Fear of rejection can be so strong, that dreams are not lived, experiences not made, and the true and authentic self remains hidden.
I'LL TELL YOU WHAT THE REAL ROOT OF PERFECTIONISM IS:
The real root of perfectionism is 𝗹𝗼𝘃𝗲
wanting to be 𝗹𝗼𝘃𝗲𝗱,
wanting to feel 𝗹𝗼𝘃𝗲,
because there is no 𝗦𝗘𝗟𝗙-𝗟𝗢𝗩𝗘!
Once I understood all that I was able to stop this habit, starting to live from the INSIDE OUT, rather than the OUTSIDE IN, working on my limiting beliefs, starting to understand and getting to know myself which could lead to self-love.

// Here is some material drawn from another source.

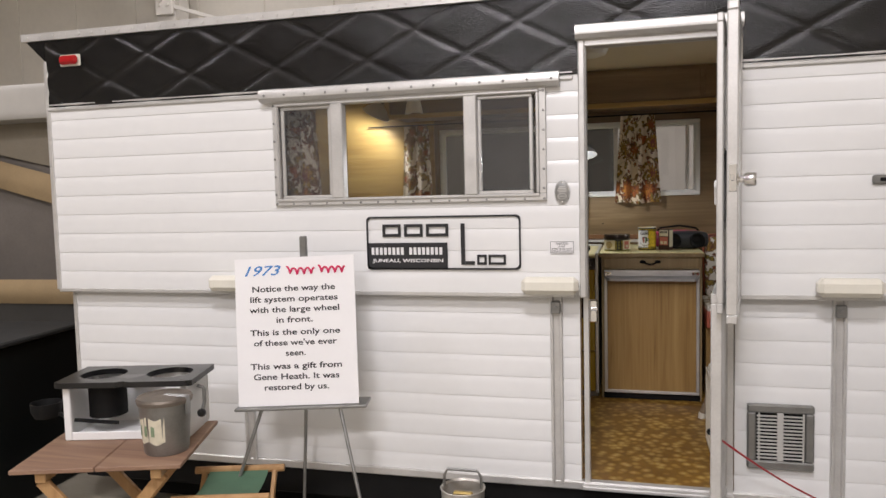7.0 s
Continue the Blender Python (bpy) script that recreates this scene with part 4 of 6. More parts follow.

Step by Step, baby steps, sometimes 3 steps forward and 4 backward, but that's okay.
𝘘𝘶𝘦𝘴𝘵𝘪𝘰𝘯𝘴 𝘺𝘰𝘶 𝘤𝘢𝘯 𝘢𝘴𝘬 𝘺𝘰𝘶𝘳𝘴𝘦𝘭𝘧 𝘸𝘩𝘦𝘯 𝘺𝘰𝘶 𝘢𝘳𝘦 𝘢 𝘱𝘦𝘳𝘧𝘦𝘤𝘵𝘪𝘰𝘯𝘪𝘴t
What is my belief that leads to perfectionism?
In which situations do I seek to be perfect, in which I don't?
What will my life look like, when I continue to be a perfectionist for the rest of my life? How will I feel?
How will my life look like, when I stop being a perfectionist? How will I feel?
𝘈𝘧𝘧𝘪𝘳𝘮𝘢𝘵𝘪𝘰𝘯𝘴
I don’t have to be perfect for people to like/accept/love me
My worth isn’t based on my achievement
I choose to enjoy the process, not just focus on the outcome
Asking for help reflects strength and courage
I’m imperfect and I’m still enough
I accept myself just as I am
I accept others just as they are
It’s okay to say no and set boundaries
Relationships need authentic connection, not perfection
My health is more important than my performance/accomplishments
𝘈𝘳𝘦 𝘺𝘰𝘶 𝘢 𝘱𝘦𝘳𝘧𝘦𝘤𝘵𝘪𝘰𝘯𝘪𝘴𝘵?
If you are, do you feel it holds you back from something?
Maybe you feel your perfectionism helps you in some way?